Resale Homes Are Not a Good Business in Japan?

According to statistics, the lifespan of an average property in Japan is about 20-30 years, which is rather surprising in comparison with other countries. Of course, its reasons are rather special such as the unique culture and the measures generating construction issues or even the frequent earthquakes. The acceptance of resale homes seems to somewhat change, and there is still a significant difference between the cities and rural regions too. The housing issue in metropolises, where the majority of the population lives, is becoming more and more of a challenge; meanwhile, there are millions of vacant buildings all across Japan.


Japan has a lot of curiosities to offer, however, it might be even more interesting that houses basically fully depreciate in 2-3 decades. While in most countries property values have remained stable for years, and the resale home market is far more dominant, in Japan, this segment is almost missing altogether (about 10% of the properties that changed hands were second-hand ones).

Even in the light of the current legislation, buying pre-owned property is not worth it because the property transfer tax is five times higher than for new ones. Moreover, banks have favoured financing the construction of new buildings until recently.

The reason why properties lose their value so soon is partially rooted in the culture. In Japan, the family and the home have a big tradition, they represent a sort of belonging, that is why people rarely divorce or move to other people’s houses. A further cultural phenomenon is that second-hand houses are subject to a negative discrimination as if they were to bring bad luck. Besides, old buildings being highly respected, the people in Japan fanatically love the new ones. An interesting example is that old shrines are demolished and rebuilt from time to time.

However, there is also another more recent historical reason too. After the destruction of WWII, the country underwent significant development and the population began to grow too, so new homes were in high demand. However, the quantity was at the expense of quality; construction companies came up with new house types every year as if they were new car models. Government efforts also shifted towards giving new projects to the construction sector, sustaining its growth.

Additionally, the bursting asset bubble in the early 1990s made the irrationally high property prices plummet, even though this investment type was extremely popular. The price-increase also contributed to that construction projects tried to utilize any space they could.

However, we must not forget that in a country where earthquakes are so frequent, sometimes even entire city districts had to be rebuilt and people preferred new and ‘earthquake-proof’ buildings.


Lately, the above-mentioned mentality has somewhat changed, and buying pre-owned homes is becoming more accepted. In the past ten years, the number of purchased resale homes in Tokyo grew by 31%.

The government, even if a bit late, decided to double the number of sold pre-owned property. Building new houses would be a wastage, so renovating and refurbishing those vacant homes that otherwise would have been rebuilt has become more common. Some construction firms now are focusing on renovating old homes, a shift that has been fuelled by the demand of younger generations, who generally has income. They are also favouring apartment blocks renovated from old property due to their low costs.

The government is also considering decreasing taxes involving buying a home if it is a pre-owned one. In certain regions, incentives, such as financial support and lower taxes, are offered to resale home buyers. This led us to the most severe issue of the country: the shrinking rural population.
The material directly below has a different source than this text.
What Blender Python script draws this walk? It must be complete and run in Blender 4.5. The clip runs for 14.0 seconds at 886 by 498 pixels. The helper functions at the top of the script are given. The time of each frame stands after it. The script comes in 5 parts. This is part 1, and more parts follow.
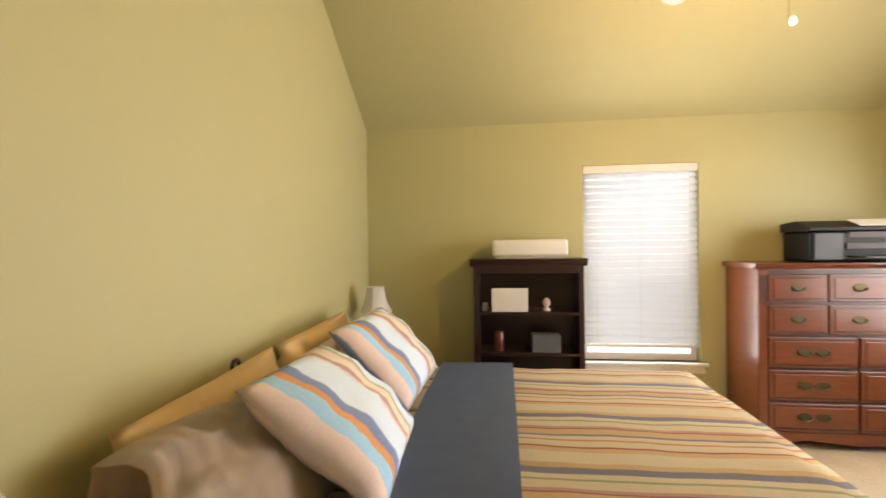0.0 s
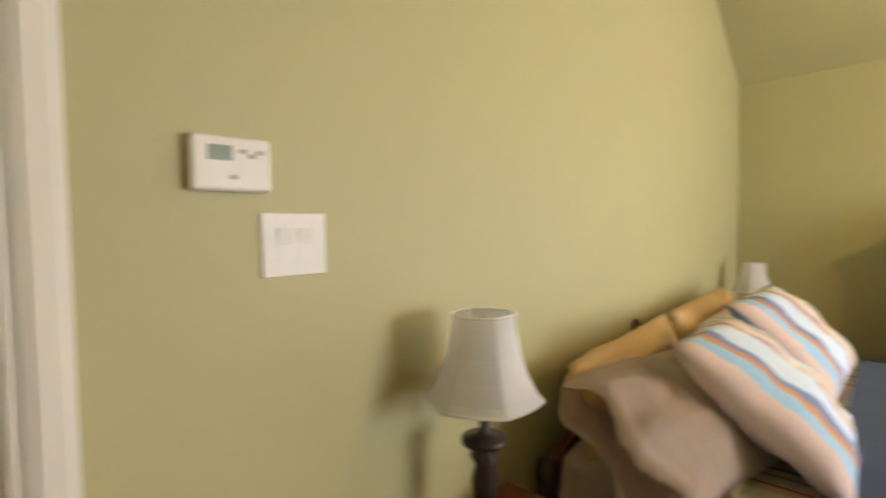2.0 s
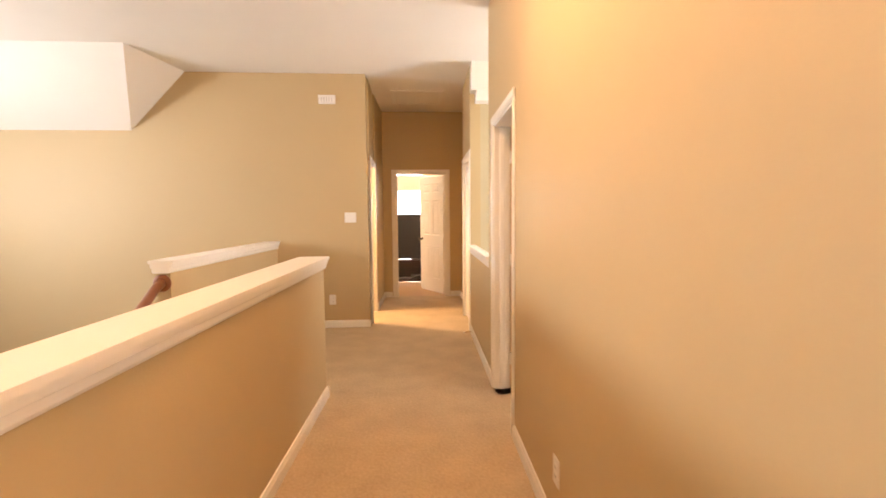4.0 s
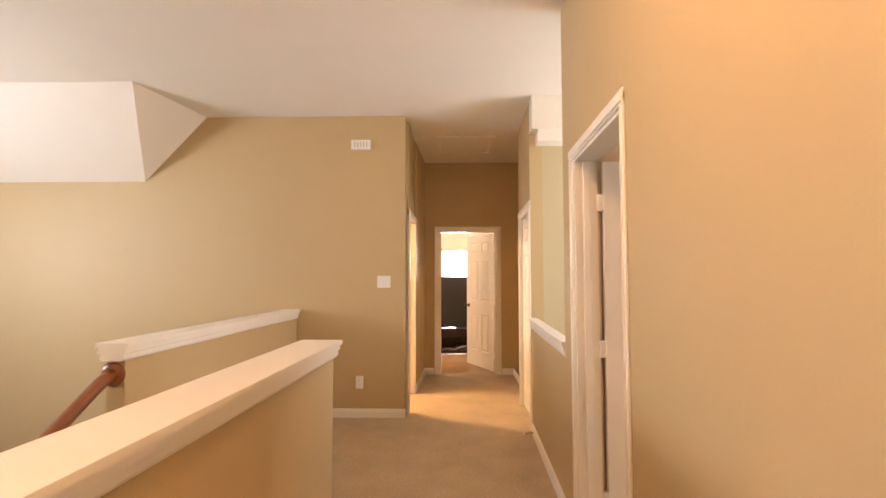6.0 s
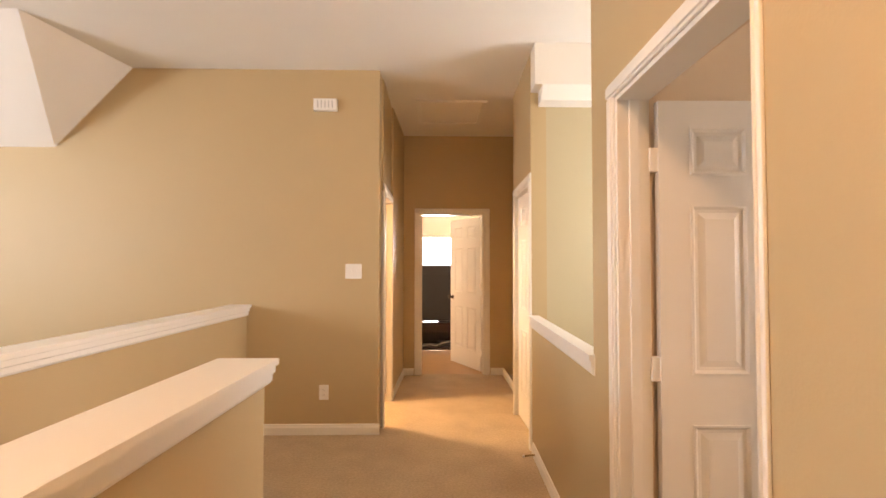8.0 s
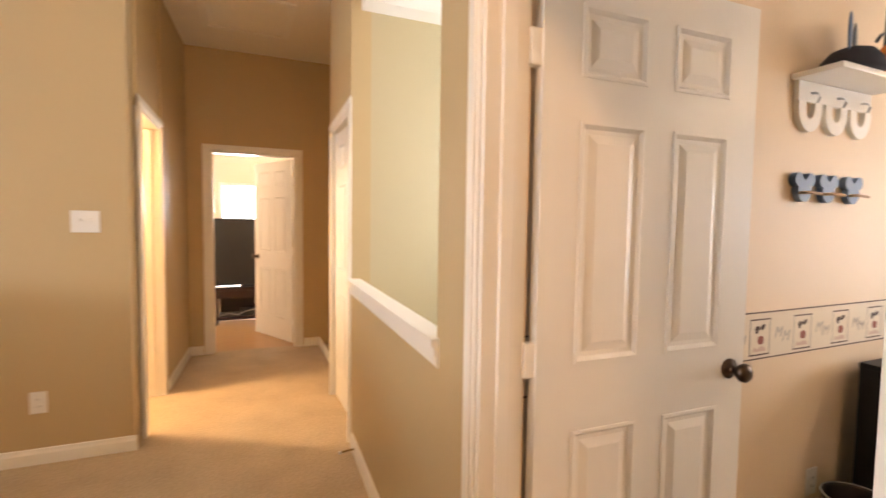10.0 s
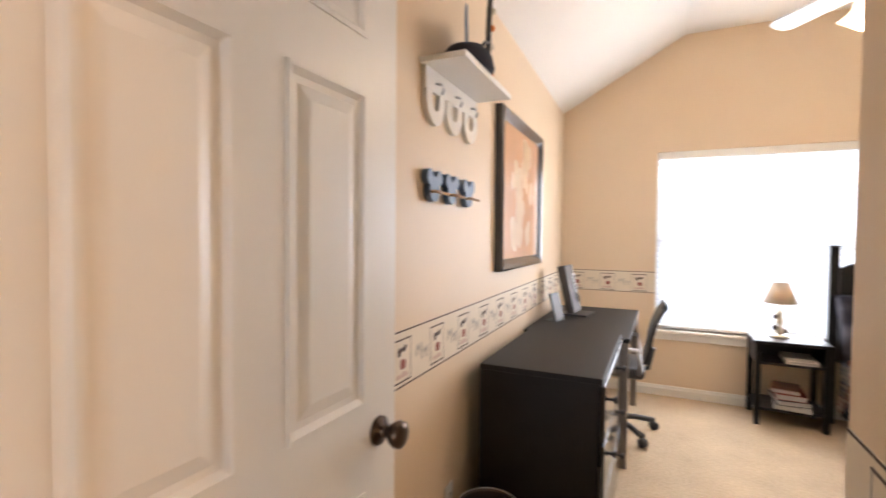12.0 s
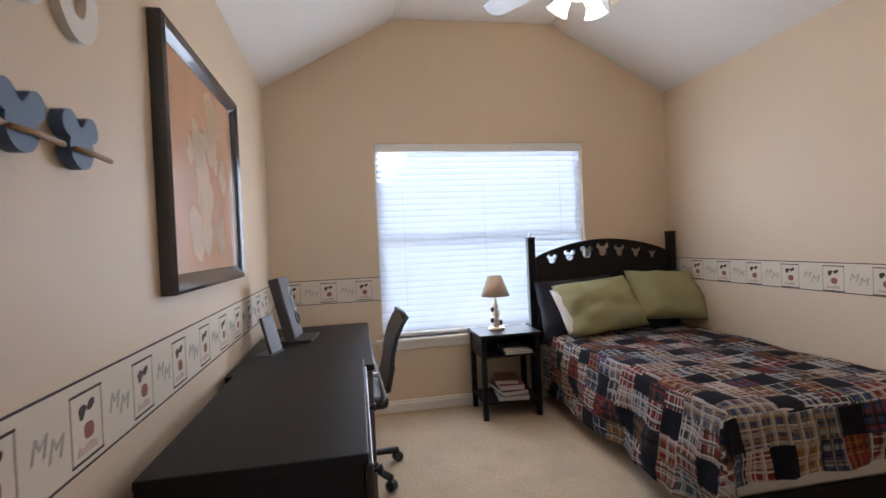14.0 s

The population in Japan is ageing; currently, it is 127 million, but by 2060 it could shrink to 88 million. At the same time, more and more people are moving to metropolitan areas, abandoning houses and apartments in rural towns. According to estimates, there are about 10 million vacant homes already and it is expected to jump to 30 million by 2030. Mostly small and medium-sized towns are affected and the rural regions will be completely depopulated in decades. This alone is a good reason to believe that the demand for new homes will substantially decrease in the coming years.